(Clips as scene scripts)

------------------------------------------------------------

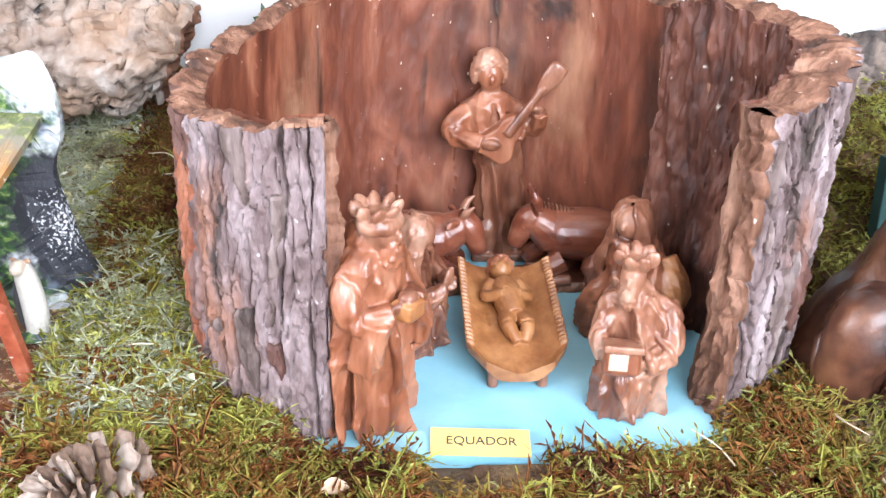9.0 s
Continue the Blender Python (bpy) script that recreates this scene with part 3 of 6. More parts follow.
def fronds(name, xs, ys, zs, m, label, seed, length=(0.006, 0.015), width=0.00042, leaves=4, lift=0.6):
    """Curved moss fronds with side leaflets, one mesh."""
    rng = np.random.default_rng(seed)
    n = len(xs)
    az, up = rng.uniform(0, 2 * math.pi, n), np.clip(rng.normal(lift, 0.35, n), -0.25, 1.3)
    ln = rng.uniform(*length, n) * (1 + 0.7 * (rng.random(n) > 0.93))
    d = np.stack([np.cos(az) * np.cos(up), np.sin(az) * np.cos(up), np.sin(up)], 1)
    side = np.stack([-np.sin(az), np.cos(az), rng.uniform(-0.6, 0.6, n)], 1)
    side /= np.linalg.norm(side, axis=1)[:, None]
    bend = np.stack([rng.normal(0, 0.75, n), rng.normal(0, 0.75, n), rng.normal(-0.1, 0.4, n)], 1)
    curl = np.stack([rng.normal(0, 0.3, n), rng.normal(0, 0.3, n), rng.normal(0, 0.2, n)], 1)
    base = np.stack([xs, ys, zs], 1)
    K = 6
    V, F = [], []
    per = 2 * K + 2 * leaves
    for k in range(K):
        t = k / (K - 1)
        c = base + ln[:, None] * (d * t + bend * t * t + curl * math.sin(5 * t))
        w = width * (1 - 0.7 * t)
        V += [c - side * w, c + side * w]
    for q in range(leaves):
        t = (q + 0.8) / (leaves + 0.6)
        c = base + ln[:, None] * (d * t + bend * t * t + curl * math.sin(5 * t))
        o = ln[:, None] * 0.21 * (1 - 0.6 * t)
        jig = rng.normal(0, 0.22, (n, 3))
        V += [c + o * (side + d * 0.8 + jig), c + o * (-side + d * 0.8 + jig[::-1])]
    V = np.stack(V, 1).reshape(-1, 3)
    off = (np.arange(n) * per)[:, None]
    quads = np.array([(2 * k, 2 * k + 1, 2 * k + 3, 2 * k + 2) for k in range(K - 1)])
    tri = []
    for q in range(leaves):
        k = min(K - 2, int((q + 0.8) / (leaves + 0.6) * (K - 1)))
        tri += [(2 * k + 1, 2 * k + 3, 2 * K + 2 * q), (2 * k, 2 * K + 2 * q + 1, 2 * k + 2)]
    tri = np.array(tri)
    quads = (off[:, :, None] + quads[None]).reshape(-1, 4)
    tri = (off[:, :, None] + tri[None]).reshape(-1, 3)
    me = bpy.data.meshes.new(name)
    me.vertices.add(len(V))
    me.vertices.foreach_set("co", V.ravel())
    loops = np.concatenate([quads.ravel(), tri.ravel()])
    me.loops.add(len(loops))
    me.loops.foreach_set("vertex_index", loops)
    np_ = len(quads) + len(tri)
    starts = np.concatenate([np.arange(len(quads)) * 4, len(quads) * 4 + np.arange(len(tri)) * 3])
    me.polygons.add(np_)
    me.polygons.foreach_set("loop_start", starts)
    me.update(calc_edges=True)
    me.validate()
    me.materials.append(m)
    return tagged(new(name, me), label, "moss", kind="stuff")


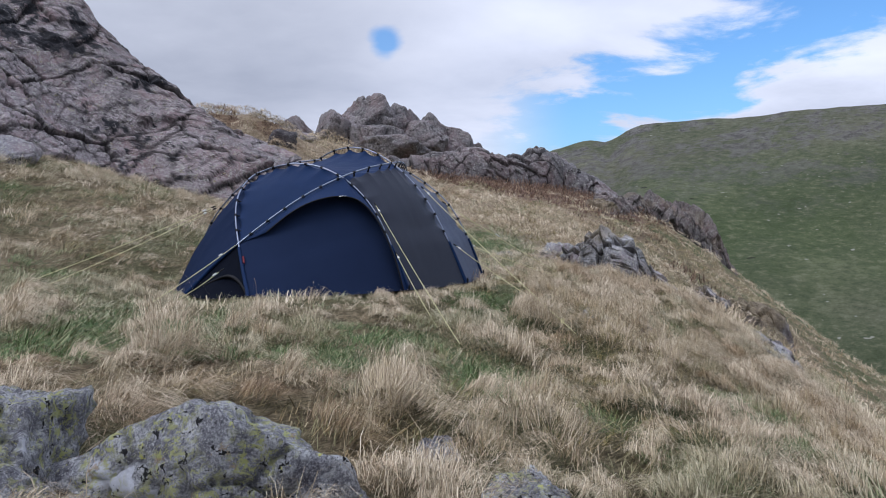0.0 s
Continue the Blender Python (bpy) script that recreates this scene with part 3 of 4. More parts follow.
def rib(name, line, mat, label, cell=0.4, seed=1, category="outcrop", jags=0.3, mossy=0.5, blocky=1.0):
    """A jagged band of upright slabs along a line of (x, y, half width, height)."""
    q = even(np.array([(x, y, float(ground_height(x, y)), w, h) for x, y, w, h in line]), 60)
    RIB_LINES.append(even(q, 24)[:, [0, 1, 3]])
    long = np.linalg.norm(np.diff(q[:, :2], axis=0), axis=1).sum()
    nu, nv = int(np.clip(long / (cell * 0.07), 60, 420)), 76
    q = even(q, nu)
    t = np.gradient(q[:, :2], axis=0)
    t /= np.linalg.norm(t, axis=1)[:, None]
    run = np.linspace(0, long, nu)
    ends = np.clip(np.minimum(run, long - run) / (cell * 1.5), 0, 1) ** 0.5
    jag = 1 + jags * fbm(run / cell * 0.45, seed * 3.1, octaves=4, s=seed % 30, gain=0.65)
    tall = q[:, 4] * np.clip(jag, 0.15, 2) * ends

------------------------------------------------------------

Take the data above and repeat it exactly, leaving each picture out.

◆ **The reply**
9.0 s
Continue the Blender Python (bpy) script that recreates this scene with part 3 of 6. More parts follow.
def fronds(name, xs, ys, zs, m, label, seed, length=(0.006, 0.015), width=0.00042, leaves=4, lift=0.6):
    """Curved moss fronds with side leaflets, one mesh."""
    rng = np.random.default_rng(seed)
    n = len(xs)
    az, up = rng.uniform(0, 2 * math.pi, n), np.clip(rng.normal(lift, 0.35, n), -0.25, 1.3)
    ln = rng.uniform(*length, n) * (1 + 0.7 * (rng.random(n) > 0.93))
    d = np.stack([np.cos(az) * np.cos(up), np.sin(az) * np.cos(up), np.sin(up)], 1)
    side = np.stack([-np.sin(az), np.cos(az), rng.uniform(-0.6, 0.6, n)], 1)
    side /= np.linalg.norm(side, axis=1)[:, None]
    bend = np.stack([rng.normal(0, 0.75, n), rng.normal(0, 0.75, n), rng.normal(-0.1, 0.4, n)], 1)
    curl = np.stack([rng.normal(0, 0.3, n), rng.normal(0, 0.3, n), rng.normal(0, 0.2, n)], 1)
    base = np.stack([xs, ys, zs], 1)
    K = 6
    V, F = [], []
    per = 2 * K + 2 * leaves
    for k in range(K):
        t = k / (K - 1)
        c = base + ln[:, None] * (d * t + bend * t * t + curl * math.sin(5 * t))
        w = width * (1 - 0.7 * t)
        V += [c - side * w, c + side * w]
    for q in range(leaves):
        t = (q + 0.8) / (leaves + 0.6)
        c = base + ln[:, None] * (d * t + bend * t * t + curl * math.sin(5 * t))
        o = ln[:, None] * 0.21 * (1 - 0.6 * t)
        jig = rng.normal(0, 0.22, (n, 3))
        V += [c + o * (side + d * 0.8 + jig), c + o * (-side + d * 0.8 + jig[::-1])]
    V = np.stack(V, 1).reshape(-1, 3)
    off = (np.arange(n) * per)[:, None]
    quads = np.array([(2 * k, 2 * k + 1, 2 * k + 3, 2 * k + 2) for k in range(K - 1)])
    tri = []
    for q in range(leaves):
        k = min(K - 2, int((q + 0.8) / (leaves + 0.6) * (K - 1)))
        tri += [(2 * k + 1, 2 * k + 3, 2 * K + 2 * q), (2 * k, 2 * K + 2 * q + 1, 2 * k + 2)]
    tri = np.array(tri)
    quads = (off[:, :, None] + quads[None]).reshape(-1, 4)
    tri = (off[:, :, None] + tri[None]).reshape(-1, 3)
    me = bpy.data.meshes.new(name)
    me.vertices.add(len(V))
    me.vertices.foreach_set("co", V.ravel())
    loops = np.concatenate([quads.ravel(), tri.ravel()])
    me.loops.add(len(loops))
    me.loops.foreach_set("vertex_index", loops)
    np_ = len(quads) + len(tri)
    starts = np.concatenate([np.arange(len(quads)) * 4, len(quads) * 4 + np.arange(len(tri)) * 3])
    me.polygons.add(np_)
    me.polygons.foreach_set("loop_start", starts)
    me.update(calc_edges=True)
    me.validate()
    me.materials.append(m)
    return tagged(new(name, me), label, "moss", kind="stuff")


0.0 s
Continue the Blender Python (bpy) script that recreates this scene with part 3 of 4. More parts follow.
def rib(name, line, mat, label, cell=0.4, seed=1, category="outcrop", jags=0.3, mossy=0.5, blocky=1.0):
    """A jagged band of upright slabs along a line of (x, y, half width, height)."""
    q = even(np.array([(x, y, float(ground_height(x, y)), w, h) for x, y, w, h in line]), 60)
    RIB_LINES.append(even(q, 24)[:, [0, 1, 3]])
    long = np.linalg.norm(np.diff(q[:, :2], axis=0), axis=1).sum()
    nu, nv = int(np.clip(long / (cell * 0.07), 60, 420)), 76
    q = even(q, nu)
    t = np.gradient(q[:, :2], axis=0)
    t /= np.linalg.norm(t, axis=1)[:, None]
    run = np.linspace(0, long, nu)
    ends = np.clip(np.minimum(run, long - run) / (cell * 1.5), 0, 1) ** 0.5
    jag = 1 + jags * fbm(run / cell * 0.45, seed * 3.1, octaves=4, s=seed % 30, gain=0.65)
    tall = q[:, 4] * np.clip(jag, 0.15, 2) * ends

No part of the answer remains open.